The Chair: We can, yes.
Senator Wallin: Senator Smith is the chair of the Rules Committee, so I expect you will have this resolved forthwith.
The Chair: Senator Smith is the Chair of the Standing Committee on Rules, Procedures and the Rights of Parliament?
Senator Wallin: Apparently, so there you go.
Senator Manning: As soon as you have information, let us know.
The Chair: I am trying to think if we have anything on Senator Smith.
Is there anything further today?
Senator Dallaire: Having had this meeting today, not to waste time, may I query the plan of action for next Wednesday? Do we advance in priority the continued study on the New Veterans Charter and who we want to have as witnesses, or is it a study of the proposed document. I hope non-members will also receive a copy of that document.
The Chair: I will give you a list of senators who always attend these subcommittee meetings who are not members of the subcommittee but to whom we say, please send that information.
The plan for next week is to deal with the basic beginning economic stuff. We need to start initial budget items, for which we will work in concert to find out what they are. Then, there is a draft work plan that breaks down how many weeks we have until the summer and to what we propose to devote those meetings to, until the summer.
Senator Dallaire: May I suggest that the interim situation report that General Cox has produced, and that Senator Meighen has tabled, might be worth reading before the meeting and putting on the agenda for next week. The report might give us guidance of where we want to go?
Mr. Cox: Sure.
Senator Wallin: Do you know the status of Senator Downe's challenge? I do not know what the process is but he has invited the Auditor General to audit the Veterans Charter?

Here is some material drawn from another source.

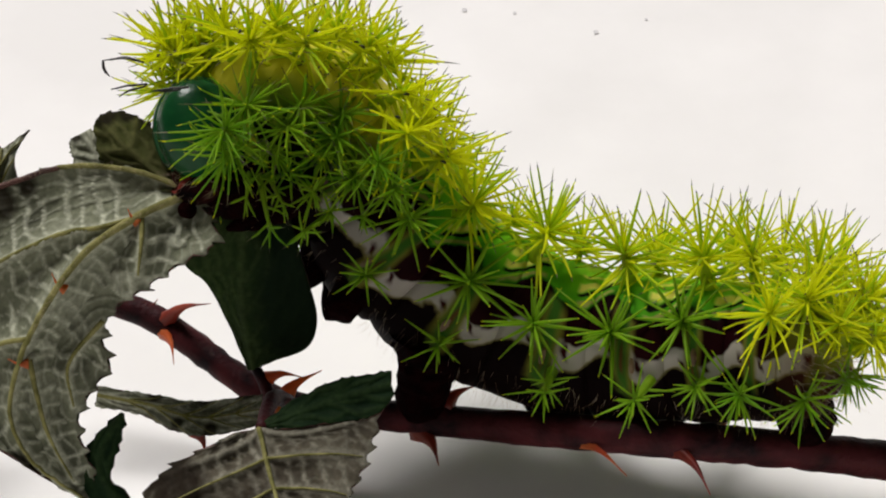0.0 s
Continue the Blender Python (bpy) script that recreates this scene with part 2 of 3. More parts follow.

The Chair: I do not know what the status is. It is still sitting on the back pages so I do not know.
Senator Wallin: Maybe we should have a briefing on what that challenge means.
Senator Day: It would be nice to know about it.
Senator Wallin: The auditor goes in. I think I saw a piece in the paper, which is what I know about it.
The Chair: I will ask him to give us a piece on it.
Senator Dallaire, did I answer your question properly?
Senator Dallaire: If that is the way you want to go — taking a look at it and using it as a reference — yes.
The Chair: Is that suggestion agreeable?
Senator Dallaire: I am only suggesting, of course.
Senator Day: On your list of considerations discussed by you and Senator Manning, the issue of Agent Orange is still festering and we have to put it to rest somehow. The issue involves, in large part, surviving spouses and families because all the soldiers that were sprayed with Agent Orange are dead now — virtually all of them. There is a big group of women.
Senator Meighen: There are the non-soldiers, too.
Senator Day: There are the non-soldiers in the region.
The Chair: We cannot go there. That issue is outside our mandate, sadly. We have to draw the line somewhere. We have to deal with the veterans who were there and their families.
Senator Day: We can probably make the argument that Greg Thompson solved the issue fairly well for the surrounding region. The people who were not sprayed directly but lived in the region received some compensation.
I do not hear from any of those people, but I hear from the soldiers that were in the field. They talked about tasting it, and there are many of them.
The Chair: We have met with some of them. They came here with a delegation.
Senator Day: Yes, but we could not work them into a meeting of the Veterans Affairs Committee because we did not have a time slot available for them when they were on the Hill here. It would be nice to give them an opportunity to speak sometime.
The Chair: It would. I think we have 11 weeks between now and the probable rise, but the subject is definitely on the list, among other things.
Senators, are there further issues for our consideration?
I will ask that Senator Manning, Mr. Pittman and our analysts stay for a couple of minutes, so we can figure out when we can do this work.